Artistic Analysis: Technique & Style
Non-Naturalistic Color
The most revolutionary aspect of Woman with a Hat is its use of color. Amélie's face is rendered in patches of green, yellow, red, and blue that bear no relation to natural skin tones. The hat is a carnival of color, and the background is a patchwork of contrasting hues. Matisse was applying a lesson he had absorbed from Cézanne and the Neo-Impressionists: that color could be autonomous, serving emotional and compositional needs rather than descriptive ones.
Visible, Aggressive Brushwork
Matisse applied paint in thick, visible strokes that make no attempt to blend smoothly. The brushwork is deliberately rough and unfinished-looking, rejecting the polished surfaces expected of salon painting. Each stroke is visible as a separate mark, giving the painting a raw, energetic quality that contemporary critics found shocking but that became a hallmark of modern expressiveness.
Traditional Composition, Radical Execution
The composition itself is entirely conventional — a half-length portrait of a well-dressed woman, posed in three-quarter view, of the type painted thousands of times in the academic tradition. This conventional structure makes the radical color all the more jarring: Matisse was not rejecting portraiture but reinventing it from within, demonstrating that the most traditional format could carry the most revolutionary ideas.
The Hat as Color Field
The elaborate hat functions as a micro-landscape of color experimentation, a zone where Matisse could pile on greens, blues, reds, and oranges without any pretense of naturalism. The hat becomes a painting-within-a-painting, a concentrated demonstration of the Fauvist principle that color creates its own reality independent of the objects it describes.
Where to See Woman with a Hat
Woman with a Hat is permanently displayed at the San Francisco Museum of Modern Art (SFMOMA) in San Francisco, California, United States. It is typically shown in the museum's second-floor galleries dedicated to early modern art.

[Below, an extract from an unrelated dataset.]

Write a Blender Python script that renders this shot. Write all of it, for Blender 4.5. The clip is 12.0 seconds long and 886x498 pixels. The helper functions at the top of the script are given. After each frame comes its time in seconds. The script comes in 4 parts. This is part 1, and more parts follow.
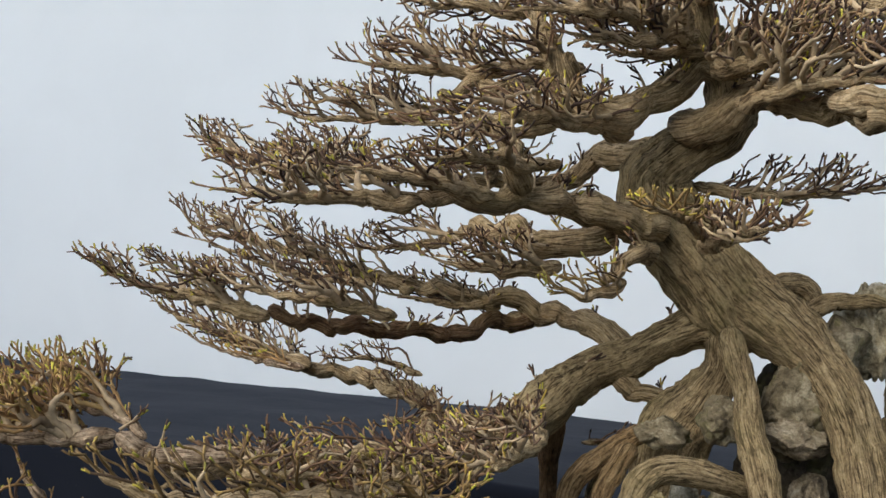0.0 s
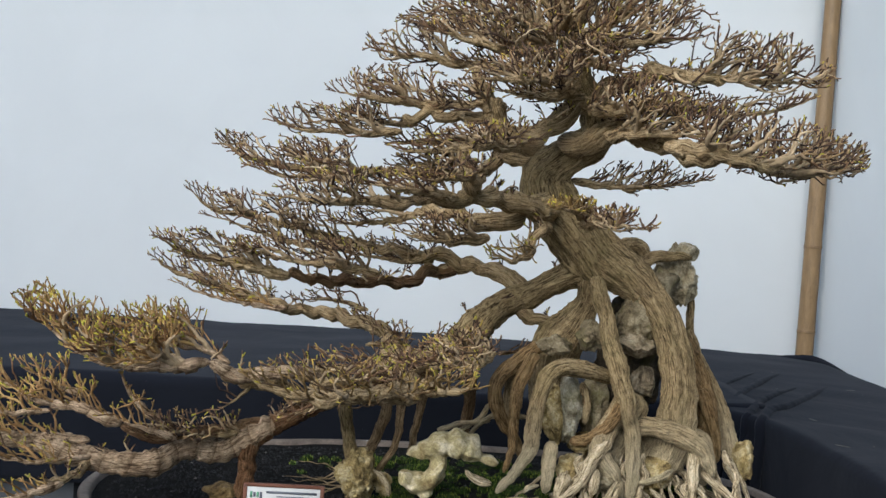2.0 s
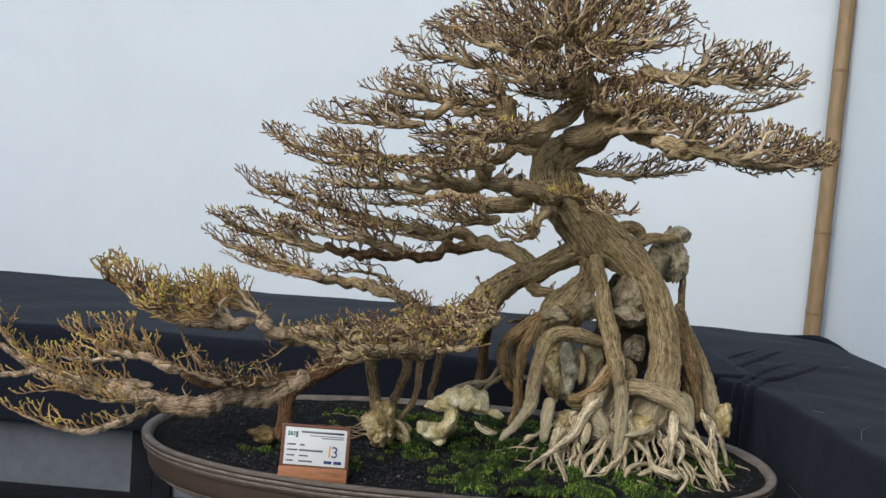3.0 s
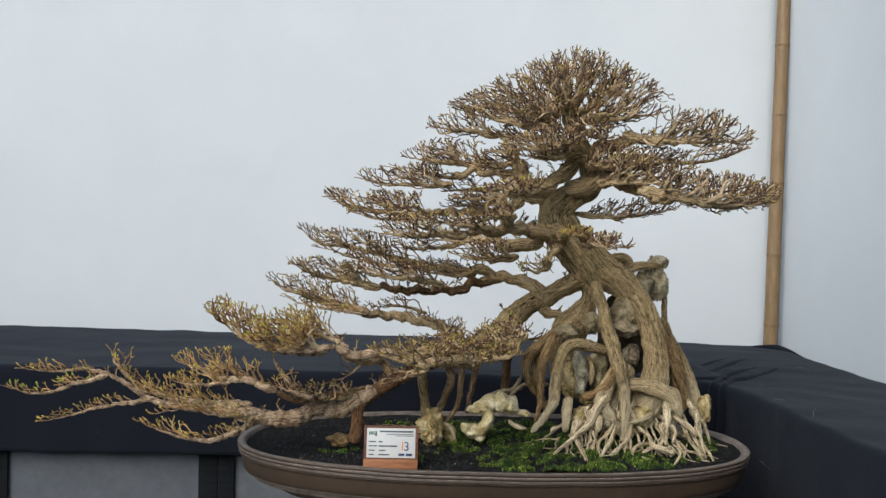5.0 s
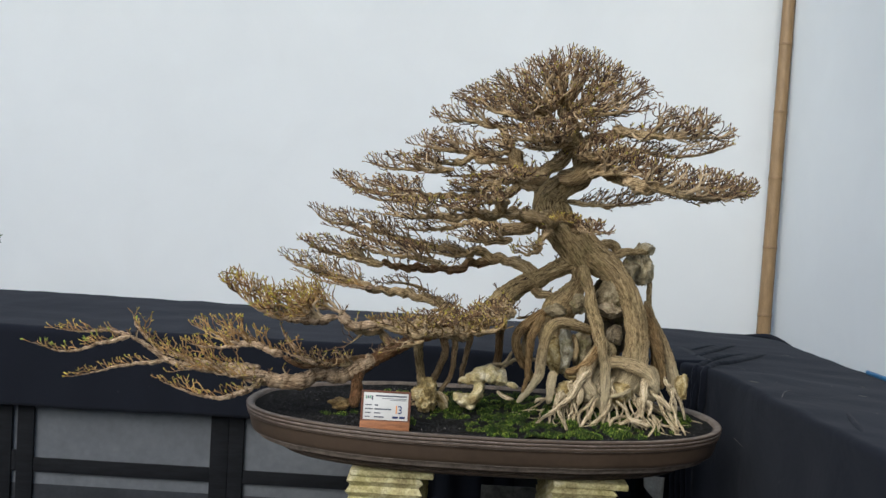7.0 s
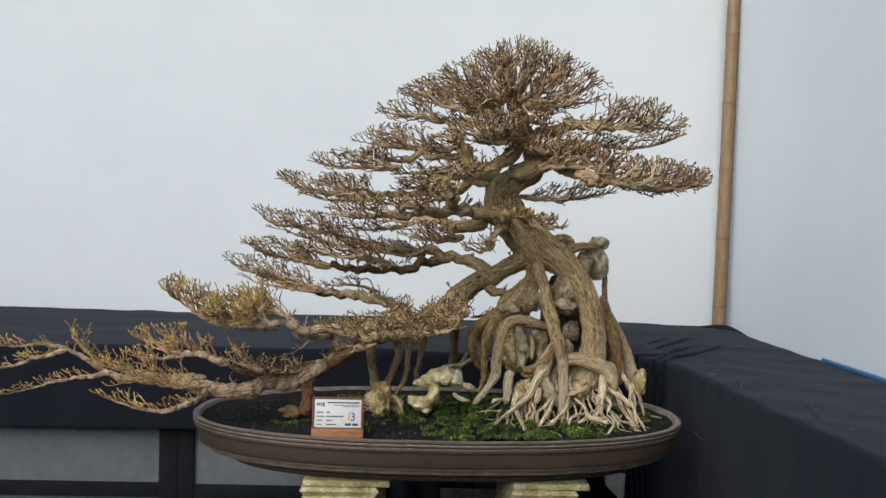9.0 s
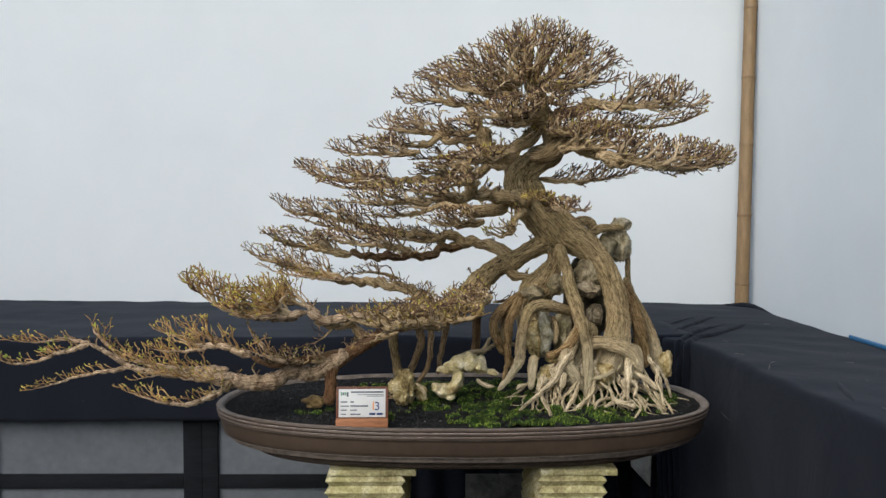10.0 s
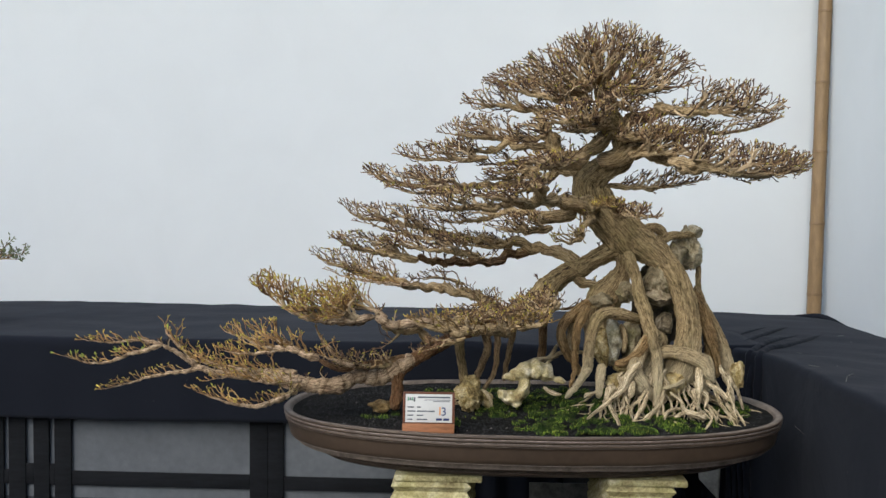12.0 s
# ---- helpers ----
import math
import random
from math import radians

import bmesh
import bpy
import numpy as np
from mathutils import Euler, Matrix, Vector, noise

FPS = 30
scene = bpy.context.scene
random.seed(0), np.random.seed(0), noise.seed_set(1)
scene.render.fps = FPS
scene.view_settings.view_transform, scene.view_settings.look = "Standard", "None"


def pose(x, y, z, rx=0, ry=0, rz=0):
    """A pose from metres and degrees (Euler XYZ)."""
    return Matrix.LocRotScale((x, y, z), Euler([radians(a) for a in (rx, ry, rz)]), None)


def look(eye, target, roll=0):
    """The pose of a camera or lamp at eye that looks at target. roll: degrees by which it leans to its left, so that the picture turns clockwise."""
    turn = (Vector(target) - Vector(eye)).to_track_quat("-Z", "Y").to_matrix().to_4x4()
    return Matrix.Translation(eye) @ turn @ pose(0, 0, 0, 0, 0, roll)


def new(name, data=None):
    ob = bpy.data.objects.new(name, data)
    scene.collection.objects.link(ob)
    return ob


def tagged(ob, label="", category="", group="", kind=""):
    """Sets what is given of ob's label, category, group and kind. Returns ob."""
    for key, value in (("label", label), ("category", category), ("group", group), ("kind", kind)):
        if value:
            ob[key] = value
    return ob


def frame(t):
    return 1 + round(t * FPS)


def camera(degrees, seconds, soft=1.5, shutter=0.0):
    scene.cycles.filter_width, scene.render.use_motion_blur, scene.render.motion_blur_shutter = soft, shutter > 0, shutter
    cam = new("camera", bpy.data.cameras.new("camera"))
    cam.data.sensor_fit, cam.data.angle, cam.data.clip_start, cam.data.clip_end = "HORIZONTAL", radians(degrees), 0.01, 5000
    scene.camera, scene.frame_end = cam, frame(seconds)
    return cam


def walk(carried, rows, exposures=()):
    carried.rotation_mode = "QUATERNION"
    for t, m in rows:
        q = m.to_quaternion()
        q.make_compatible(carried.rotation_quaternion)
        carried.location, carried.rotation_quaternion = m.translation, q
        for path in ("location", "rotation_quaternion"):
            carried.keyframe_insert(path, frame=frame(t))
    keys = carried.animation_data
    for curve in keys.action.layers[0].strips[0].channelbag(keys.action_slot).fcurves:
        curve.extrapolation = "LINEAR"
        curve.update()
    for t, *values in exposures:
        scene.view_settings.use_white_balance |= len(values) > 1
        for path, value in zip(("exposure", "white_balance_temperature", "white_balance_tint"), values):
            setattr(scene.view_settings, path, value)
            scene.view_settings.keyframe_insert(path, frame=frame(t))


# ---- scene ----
cam = camera(52.0, 12.0, soft=1.45)
PATH = [
    (0, (0.188, -1.267, 1.299), (-0.254, 0.682, 1.398), 3.8),
    (0.3, (0.108, -1.338, 1.304), (-0.069, 0.652, 1.398), 1.1),
    (0.5, (0.081, -1.404, 1.309), (-0.061, 0.59, 1.301), 1.8),
    (1, (0.054, -1.562, 1.34), (-0.127, 0.426, 1.22), 2.1),
    (1.5, (0.078, -1.715, 1.361), (-0.139, 0.271, 1.278), 3.1),
    (2, (-0.013, -1.895, 1.373), (-0.028, 0.104, 1.318), 3.0),
    (2.5, (-0.055, -2.004, 1.391), (-0.089, -0.005, 1.334), 3.8),
    (3, (0.046, -2.156, 1.381), (-0.054, -0.162, 1.277), 3.9),
    (3.2, (0.055, -2.216, 1.383), (-0.023, -0.22, 1.272), 4.5),
    (4.8, (-0.138, -2.656, 1.386), (-0.113, -0.657, 1.376), 1.9),
    (5, (-0.137, -2.694, 1.382), (-0.152, -0.694, 1.371), 1.1),
    (5.5, (-0.144, -2.753, 1.377), (-0.166, -0.754, 1.327), 1.3),
    (6, (-0.103, -2.806, 1.378), (-0.16, -0.81, 1.26), 2.3),
    (6.5, (-0.058, -2.876, 1.366), (-0.109, -0.878, 1.282), 2.6),
    (7, (-0.065, -2.892, 1.376), (-0.124, -0.894, 1.329), 2.9),
    (7.2, (-0.083, -2.881, 1.392), (-0.121, -0.883, 1.33), 2.8),
    (9, (-0.05, -2.813, 1.371), (-0.012, -0.813, 1.328), 1.3),
    (9.5, (-0.056, -2.798, 1.372), (-0.028, -0.798, 1.329), 0.5),
    (10, (-0.066, -2.78, 1.381), (-0.061, -0.782, 1.298), -0.1),
    (10.5, (-0.07, -2.774, 1.395), (-0.102, -0.775, 1.342), -0.8),
    (11, (-0.078, -2.782, 1.391), (-0.16, -0.784, 1.372), -1.1),
    (11.5, (-0.086, -2.78, 1.389), (-0.218, -0.784, 1.354), -0.3),
    (12, (-0.091, -2.773, 1.377), (-0.216, -0.778, 1.309), 0.3),
]
walk(cam, [(t, look(eye, target, roll)) for t, eye, target, roll in PATH], exposures=[(0, 0.71, 6230, 9), (0.8, 0.72, 6230, 9), (1.5, 0.85, 6230, 9), (2.0, 0.67, 6150, 8), (2.5, 0.73, 6140, 8), (3, 0.69, 6160, 8), (5, 0.69, 6360, 8), (12, 0.72, 6430, 8.5)])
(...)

SFMOMA is open Friday through Tuesday, 10:00 AM to 5:00 PM (until 8:00 PM on Thursdays). The museum is closed on Wednesdays. General admission is $25 for adults; visitors 18 and under enter free. For a quieter visit, arrive on weekday mornings or during Thursday evening hours.
If you use ArtScan at SFMOMA, you can point your camera at Woman with a Hat or any other artwork to instantly receive artist information, historical context, and analysis of the techniques used.
Fun Facts About Woman with a Hat
- It gave Fauvism its name. The critic Louis Vauxcelles coined the term “les Fauves” (the wild beasts) after seeing this painting and others at the 1905 Salon d'Automne, inadvertently naming an entire art movement.
- Gertrude Stein bought it for 500 francs. The American writer and art collector Gertrude Stein purchased the painting from the 1905 salon, beginning a friendship and patronage relationship with Matisse that lasted decades.
- The model was Matisse's wife. Amélie Matisse posed for the portrait wearing a fashionable hat. She was an essential supporter of Matisse's artistic experiments and ran a millinery shop to help support the family during his early career.
- Critics compared it to an assault. Contemporary reviews described the painting as “a pot of paint flung in the face of the public,” a phrase that became one of the most famous insults in art criticism.
- It was Matisse's most controversial painting. While Matisse produced many works that shocked audiences, Woman with a Hat remains the single painting most credited with launching the Fauvist movement and establishing Matisse's reputation as a radical colorist.
Frequently Asked Questions
Where is Woman with a Hat located?
Woman with a Hat is displayed at SFMOMA (San Francisco Museum of Modern Art) in San Francisco, California, United States.
Who is the woman in Woman with a Hat?
The woman is Amélie Matisse (née Parayre), the wife of Henri Matisse. She was a lifelong supporter of his art and frequently modeled for his paintings.
What is Fauvism?
Fauvism was an early twentieth-century art movement characterized by the use of vivid, non-naturalistic color and bold brushwork. The name came from the French word fauves (wild beasts), a derisive term applied by critics to paintings exhibited at the 1905 Salon d'Automne, including Woman with a Hat.
Why was Woman with a Hat controversial?
The painting shocked audiences in 1905 because it replaced natural skin tones with patches of green, blue, red, and yellow, and used rough, unblended brushwork. These techniques violated the conventions of academic portraiture and were seen as an insult to the subject and to the viewer.
Who was Gertrude Stein and why is she important to this painting?
Gertrude Stein (1874–1946) was an American writer and art collector living in Paris. She purchased Woman with a Hat from the 1905 Salon d'Automne, becoming one of Matisse's earliest and most important patrons. Her support helped establish Matisse's international reputation.
How much is Woman with a Hat worth?
As part of SFMOMA's permanent collection, the painting is not for sale. Given its historical importance as the catalyst of Fauvism and its status as one of Matisse's most famous works, it would likely command a price well into the hundreds of millions of dollars at auction.